Protect, Measure, and Leave a Legacy

As your wealth grows, you shift from offense to defense. Aliche’s final steps bind protection, measurement, and legacy creation into a self-sustaining system, ensuring your gains endure and serve others.

Insuring What Matters

Insurance converts uncertainty into predictability. Health insurance (HMO, PPO, HDHP) guards wellness and financial stability; use Health Savings Accounts (HSAs) for triple tax advantages and potential retirement boosting. Term life (10–15x income coverage) safeguards dependents; disability insurance preserves your earning engine; property and umbrella policies defend against liability. As Anjali Jariwala advises, update coverage as assets or life stages change.

Track Your Net Worth

Net worth—assets minus liabilities—is your ultimate progress bar. Aliche contrasts her early positive but modest net worth with a high-earning lawyer’s negative one to prove income isn’t wealth. Check it annually; celebrate growth even if still negative. Boost assets via saving and investing; reduce liabilities through structured paydown. Challenge yourself to increase net worth by concrete increments (e.g., $10,000 in two years).

Build Your Money Team

No one builds legacy alone. Assemble a support board: accountability partner, CFP, CPA, estate attorney, and insurance broker. Vet advisors carefully—prefer fee-only fiduciaries where possible—and communicate clearly. If cost is an issue, start with automated or online resources until you can afford personalized guidance.

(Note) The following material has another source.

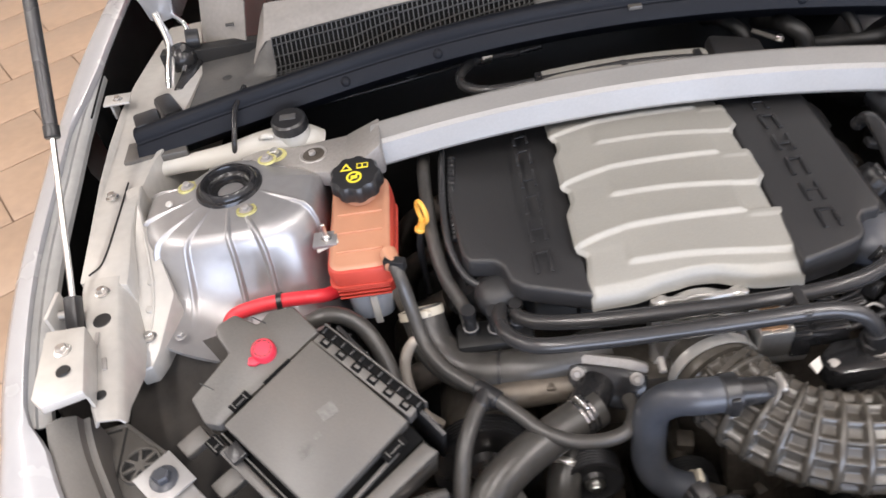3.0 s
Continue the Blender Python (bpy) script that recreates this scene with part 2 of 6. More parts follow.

Estate Planning: The Final Safeguard

Estate planning transforms intention into continuity. With attorney Toni Moore, Aliche outlines essential documents: will, living will, power of attorney, and trusts. Update beneficiaries regularly—forms override wills—and fund any trust properly. The goal is stewardship: transferring wealth, values, and opportunity to future generations without burden. Financial wholeness, at its deepest level, is not just surviving well—it’s ensuring others can too.